On Sat, 13 Sep 2014, Ede Wolf wrote:
I may be putting together a box dedicated just to act as a multitrack
effects unit - without planning any recording. The effects stack will
for most
My guess is that this will be used live then? So you must have an audio
interface in mind and a channel count. I am guessing that this will end
up rackmount with a MB that has PCI(e) slots? Will it have a gui screen?
or be run via MIDI/OSC/custom control surface? (I would recomend
something sort of standard as it may be nice to have a MIDI control
surface on a desk particularly for EQ use... though a touch notepad
Interface might work too)
channels most likely look like this: reverb, delay, EQ and maybe one
of flanger, chorus or rather seldomly compression. Anyway, just the
classics, planning so far to only to install the calf and invada lv2
packages. Though I am open for recommendations here, too. And of
course I am looking for a suitable effects host/rack.
Because you have (I would guess) a set number of channels you have the
option of looking at either a multitrack mixer such as non-mixer or a
set of stereo racks. I would put all the possible effects in line but
have the ones not used bypassed... at least I would try that. This is so
that it is easy to set up a midi controller. I suppose I should also ask
if you are going to do any of your own coding to glue this together. You
will probably at least need some shell scripts to set things up unless
you will have some sort of UI that will allow manually setting this up
every time.
Another question... Will X run? Or will you be running all CLI?
However, I do suppose, the reverb will be the most cpu consuming item
and I am wondering, what feature an a cpu should I be primarily
looking for? I guess, for effects, especially reverb, the floating
point performance will be paramount?
Without a track count, it is hard to know. multitrack could be 4 or 24
tracks. Even then, it would be hard to tell as I have found changing
parameters within a plugin can change cpu use of that plugin. Of course
knowing what latency your IF is capable of and the latency you intend to
use is important too.
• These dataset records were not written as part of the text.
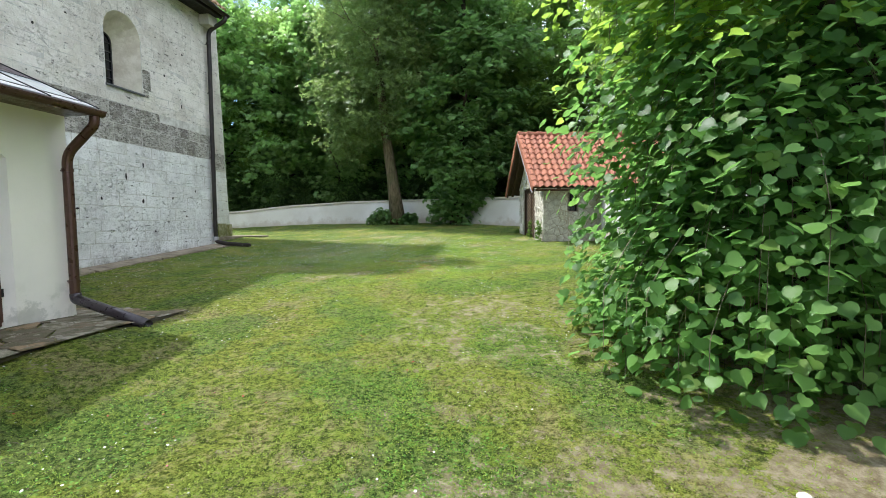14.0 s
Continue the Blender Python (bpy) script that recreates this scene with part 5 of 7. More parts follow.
def hut_finish():
    """Stones, tiles, ridge and verge tiles: the many small pieces."""
    r = random.Random(21)
    lay_tiles(hut_roof_pt, 10, 26, False, 1)
    verts, faces = [], []
    for fn in (hut_north_pt,):
        sheet = pantile_sheet(hroof, lambda u, s, l: fn(u, 1 - s, l), 0.0, RL, 10, 0.222, TILE_NEW, 0.1, r)
    for k in range(int(RL / 0.33)):
        a, b = hut_roof_pt(k * 0.33 - 0.02, 0, 0.02), hut_roof_pt(k * 0.33 + 0.35, 0, 0.005)
        wpart("ridge_tile", tube_bm([a, a.lerp(b, 0.12), b], [0.125, 0.115, 0.10], 10), TILE_NEW, hroof)
    for i in range(10):
        for fn in (hut_roof_pt, hut_north_pt):
            s0, s1, up = 1.02 - i * 0.1, 0.905 - i * 0.1, r.uniform(-0.004, 0.004)
            bm = bmesh.new()
            for u0, u1, l0, l1 in ((-0.055, -0.022, -0.115, 0.078), (-0.0215, 0.13, 0.044, 0.078)):
                q = [bm.verts.new(fn(u, s, l + up + (0.016 if s == s0 else 0))) for u in (u0, u1) for s in (s0, s1) for l in (l0, l1)]
                for f in ((0, 2, 3, 1), (4, 5, 7, 6), (0, 1, 5, 4), (2, 6, 7, 3), (1, 3, 7, 5), (0, 4, 6, 2)):
                    bm.faces.new([q[j] for j in f])
            bmesh.ops.bevel(bm, geom=[e for e in bm.edges], offset=0.006, segments=1, affect="EDGES")
            wpart("verge_tile", bm, TILE_NEW, hroof)
    top = RIDGE_Z - 0.20
    kk = SLOPE
    regions = [[(0.0, -0.5), (D0 - 0.01, -0.5), (D0 - 0.01, WALL_TOP + (D0) * kk - 0.1), (0.0, WALL_TOP - 0.08)],
               [(D1 + 0.01, -0.5), (HW, -0.5), (HW, WALL_TOP - 0.08), (D1 + 0.01, WALL_TOP + (HW - D1) * kk - 0.1)],
               [(D0, DT + 0.01), (D1, DT + 0.01), (D1, WALL_TOP + (HW - D1) * kk - 0.1), (RIDGE_S, top), (D0, WALL_TOP + D0 * kk - 0.1)]]
    for reg in regions:
        set_stones(gable_wall, reg, gable_pt, 0.19, r, "rubble_stone", RUBBLE, (0.004, 0.030), 0.012, 0.75, 0.012)
    for reg in ([(0, -0.5), (WU0 - 0.01, -0.5), (WU0 - 0.01, WALL_TOP - 0.02), (0, WALL_TOP - 0.02)], [(WU1 + 0.01, -0.5), (2.1, -0.5), (2.1, WALL_TOP - 0.02), (WU1 + 0.01, WALL_TOP - 0.02)],
                [(WU0, -0.5), (WU1, -0.5), (WU1, WV0 - 0.01), (WU0, WV0 - 0.01)], [(WU0, WV1 + 0.01), (WU1, WV1 + 0.01), (WU1, WALL_TOP - 0.02), (WU0, WALL_TOP - 0.02)]):
        set_stones(south_wall, reg, south_pt, 0.22, r, "rubble_stone", RUBBLE, (0.006, 0.030), 0.026, 0.8, 0.014)


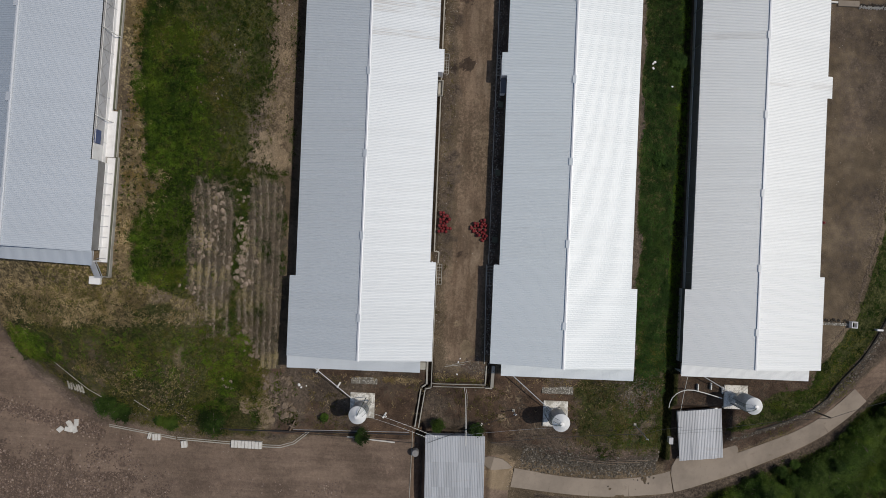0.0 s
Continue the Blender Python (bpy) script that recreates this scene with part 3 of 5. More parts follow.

It would be pretty easy to say that a dual xeon
board would handle it, but then one of the new 8 core atom boards may
work just as well... note: I don't know how far a single audio chain can
be split over cores.
WRT reverb: Do you really want each track to have it's own reverb?
Having one reverb (or two) service a number of tracks through sends is
not only done to conserve CPU cycles. It also lets the sounds be in the
same virual acoustic space. However, setting up the sasme reverb 5 times
does allow each track to be dealt with separately.
Another question: will you be mixing the outputs? (sometimes, never)
As HT generally has a bad reputation for audio, currently, the AMD
FX-8350 is on top of my list, as the floating point preformance is
said to be rather good and lots of cores should be ideal for running
lots of effects in parallel - though unfortunately not every core does
have its on FPU. As it is not going to run 24/7, the insane energy
consumption is somewhat acceptable.
But, beeing no coder, I may be completely off track with my
conceptions here, so I am asking for some more insight or alternative
recommendations, maybe even with a short reasoning
What parts do you already have? What is your budget? What is your reason
for wanting to do this in a computer rather than just buying something
that has these things. By the time you buy the interface ($500 for 8
i/o), case, MB, CPU, memory, PS, HD, midi controller and PCIe card for
the audio IF... you are getting close to the $2000 mark already. (this
is noting that you said this is a one use box) You can buy a digital
mixer with 16 channels already. You have said that there is not some
effect that you want in particular, but generic effects.
Look at:
http://www.allen-heath.com/ahproducts/qu-16/ ~$2100
http://www.behringer.com/EN/Products/X32-RACK.aspx ~$1200 (Sweetwater)
I am sure there are others too.
This is not to say your project is not valid. I am just trying to make
sure you have some perspective. BTW, the units I pointed out do not use
one fast CPU, but a number of ARM and DSP units. If you already have
most of the parts on hand... particularly if you have a spare computer
even with only two inputs. I would try it out with that for two tracks
so you have an idea of what sw is around. You can try more tracks than
two by just setting them up, as jack does not care if inputs are
physical or not. Playing back *.wav files does not take much cpu.
I was able to do quite a lot with just an old P4 even at low latency,
The new i5 already makes audio use much less cpu. (even with jack set
16/2) All of todays CPUs are beyond yesterdays super chips.